Filter for the word "path" and keep each matching line.

+++ DATA SEGMENT +++

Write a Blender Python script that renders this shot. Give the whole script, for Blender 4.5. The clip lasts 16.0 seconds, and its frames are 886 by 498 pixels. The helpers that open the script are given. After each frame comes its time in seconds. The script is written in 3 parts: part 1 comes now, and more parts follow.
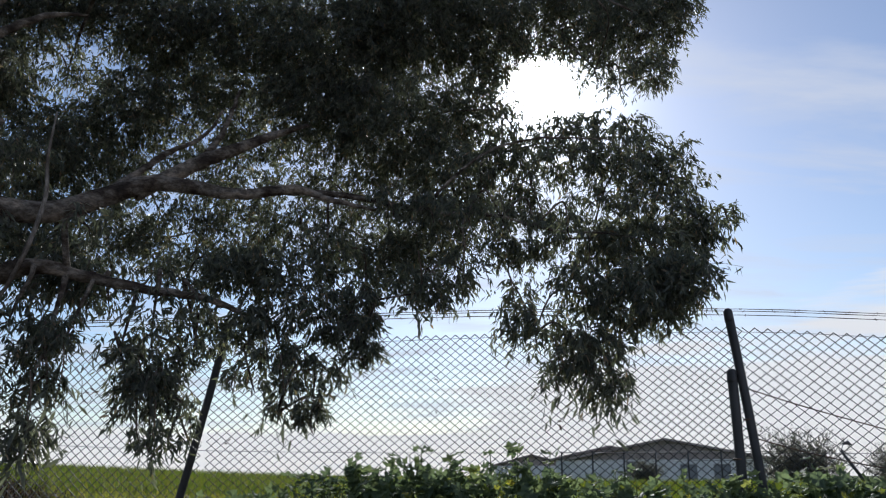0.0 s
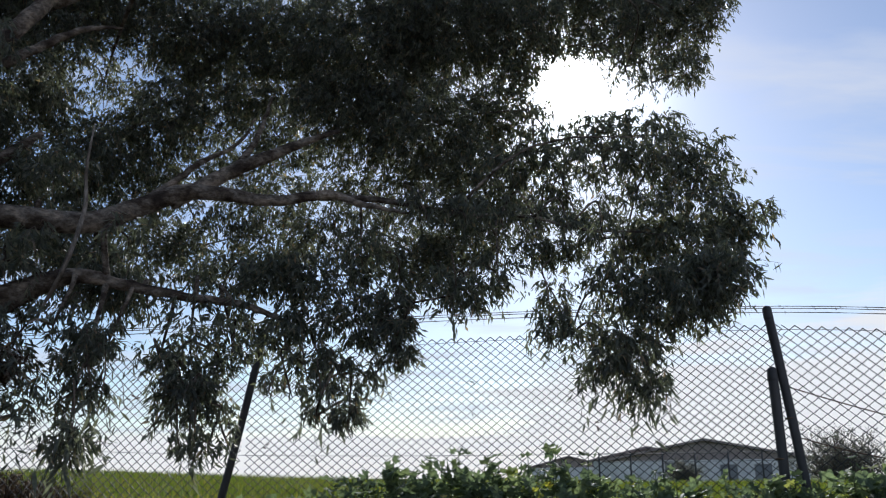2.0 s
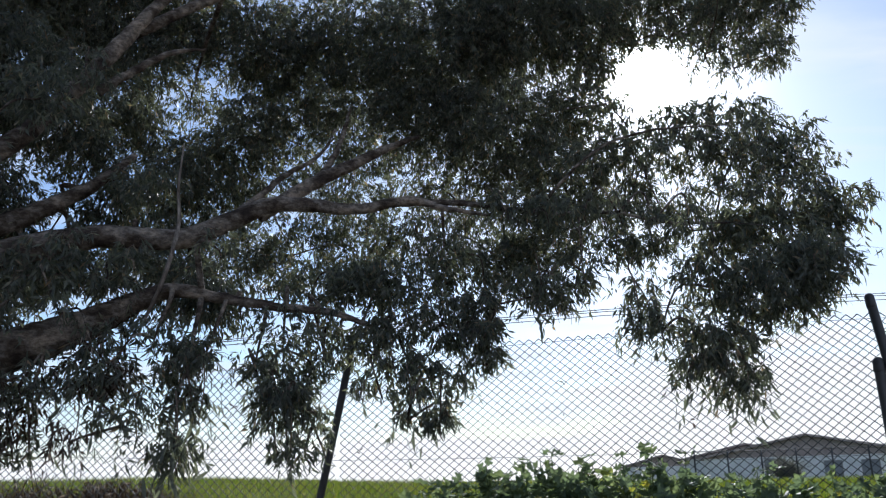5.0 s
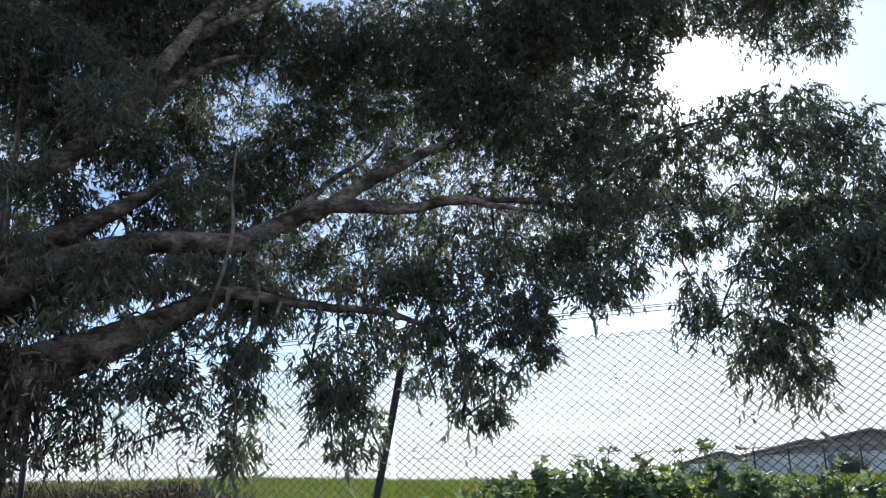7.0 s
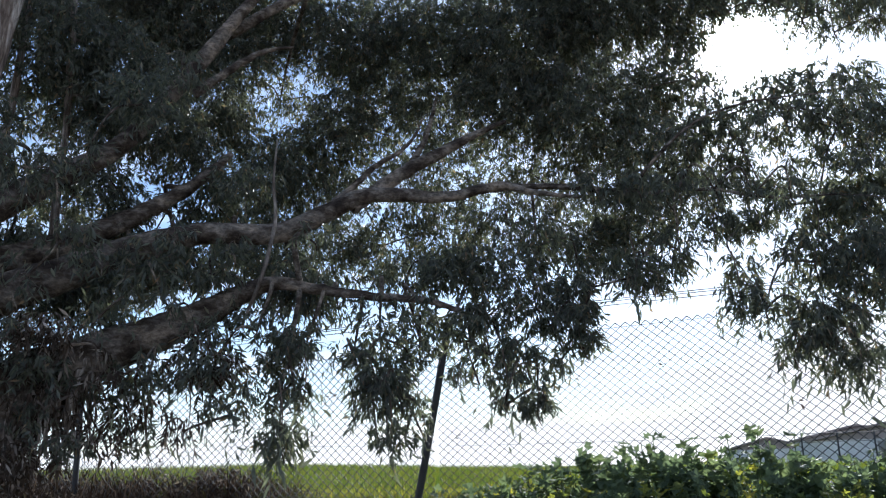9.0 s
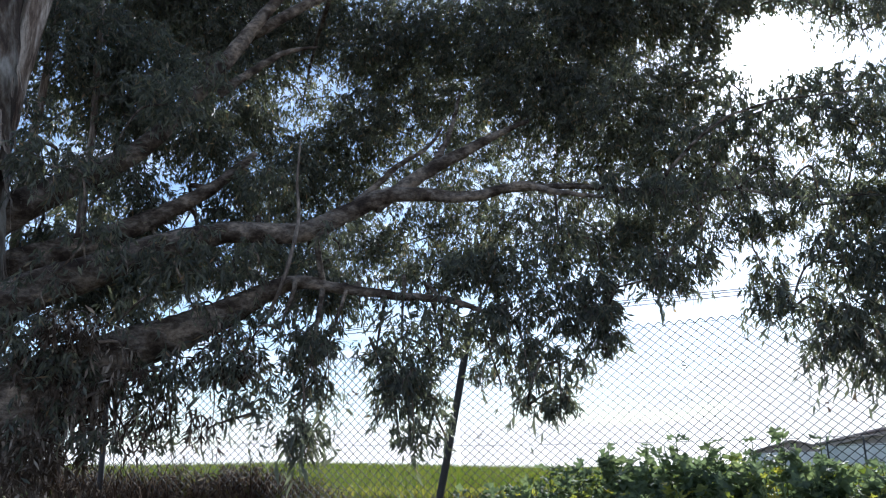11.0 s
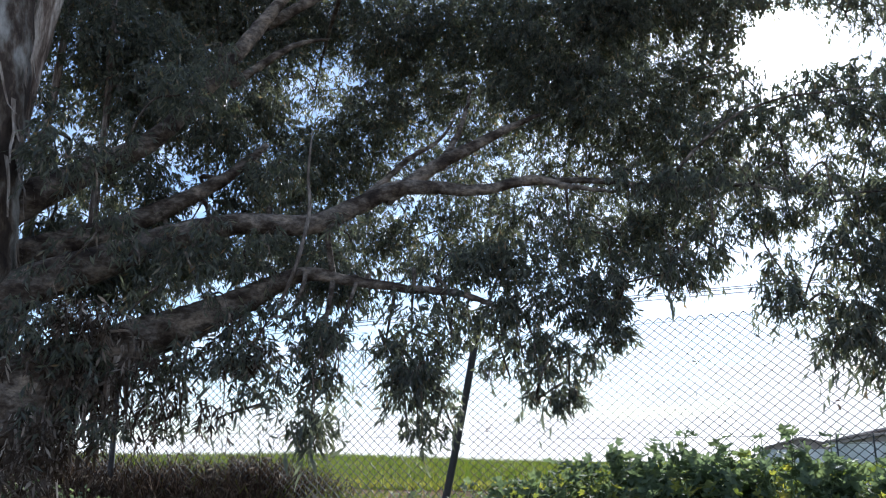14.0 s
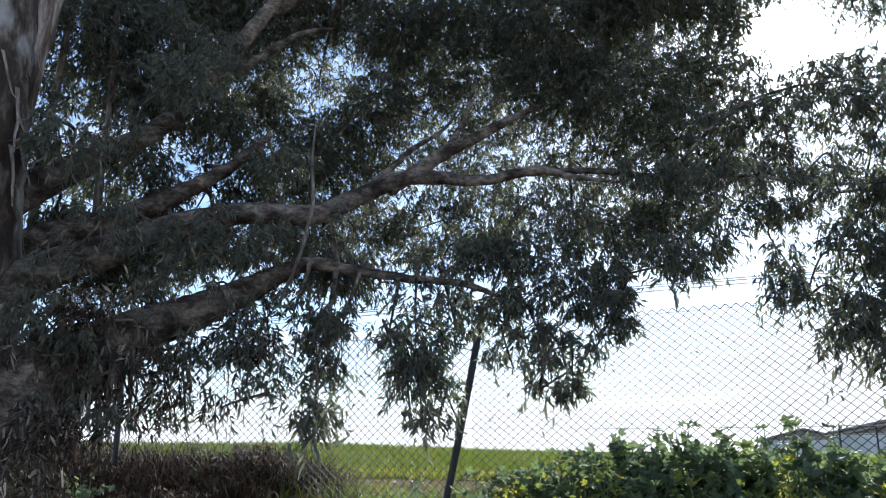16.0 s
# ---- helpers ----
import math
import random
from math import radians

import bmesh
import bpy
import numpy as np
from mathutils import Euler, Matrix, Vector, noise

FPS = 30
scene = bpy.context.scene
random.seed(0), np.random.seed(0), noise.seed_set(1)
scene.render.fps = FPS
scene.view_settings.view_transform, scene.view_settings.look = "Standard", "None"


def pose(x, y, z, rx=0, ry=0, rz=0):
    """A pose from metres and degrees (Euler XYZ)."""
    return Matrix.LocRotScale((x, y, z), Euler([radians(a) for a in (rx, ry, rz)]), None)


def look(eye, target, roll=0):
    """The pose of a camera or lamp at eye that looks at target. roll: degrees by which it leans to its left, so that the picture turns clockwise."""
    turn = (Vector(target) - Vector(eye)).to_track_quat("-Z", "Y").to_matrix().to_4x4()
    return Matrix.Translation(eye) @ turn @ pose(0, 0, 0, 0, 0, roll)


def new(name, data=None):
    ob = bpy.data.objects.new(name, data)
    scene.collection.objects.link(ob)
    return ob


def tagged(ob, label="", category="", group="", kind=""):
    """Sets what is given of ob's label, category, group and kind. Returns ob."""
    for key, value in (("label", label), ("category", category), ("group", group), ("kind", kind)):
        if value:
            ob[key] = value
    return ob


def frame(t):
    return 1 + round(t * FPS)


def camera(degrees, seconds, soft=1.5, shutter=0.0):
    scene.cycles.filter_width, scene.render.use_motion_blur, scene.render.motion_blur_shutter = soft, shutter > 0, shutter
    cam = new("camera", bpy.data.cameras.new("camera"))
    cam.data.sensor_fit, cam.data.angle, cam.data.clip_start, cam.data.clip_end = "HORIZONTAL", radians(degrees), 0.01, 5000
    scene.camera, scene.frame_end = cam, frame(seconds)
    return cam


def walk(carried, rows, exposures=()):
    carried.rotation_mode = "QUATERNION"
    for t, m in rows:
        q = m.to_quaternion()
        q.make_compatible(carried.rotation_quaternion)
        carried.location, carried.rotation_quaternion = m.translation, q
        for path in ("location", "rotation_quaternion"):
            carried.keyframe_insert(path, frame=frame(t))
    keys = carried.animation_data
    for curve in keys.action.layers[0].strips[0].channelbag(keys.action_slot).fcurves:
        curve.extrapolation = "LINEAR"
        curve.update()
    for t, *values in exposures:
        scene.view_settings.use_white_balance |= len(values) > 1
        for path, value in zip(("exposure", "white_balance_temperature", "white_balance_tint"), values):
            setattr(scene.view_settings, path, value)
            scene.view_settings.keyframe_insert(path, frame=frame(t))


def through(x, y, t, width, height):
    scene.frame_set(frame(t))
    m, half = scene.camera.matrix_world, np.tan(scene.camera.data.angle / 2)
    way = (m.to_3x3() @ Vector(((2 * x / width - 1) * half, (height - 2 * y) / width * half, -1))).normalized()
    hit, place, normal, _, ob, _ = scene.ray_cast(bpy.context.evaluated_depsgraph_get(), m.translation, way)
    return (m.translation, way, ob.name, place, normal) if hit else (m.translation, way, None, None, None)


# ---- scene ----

+++

• _RESPONSE TO THIS EXERCISE_
        for path in ("location", "rotation_quaternion"):
            carried.keyframe_insert(path, frame=frame(t))
        for path, value in zip(("exposure", "white_balance_temperature", "white_balance_tint"), values):
            setattr(scene.view_settings, path, value)
            scene.view_settings.keyframe_insert(path, frame=frame(t))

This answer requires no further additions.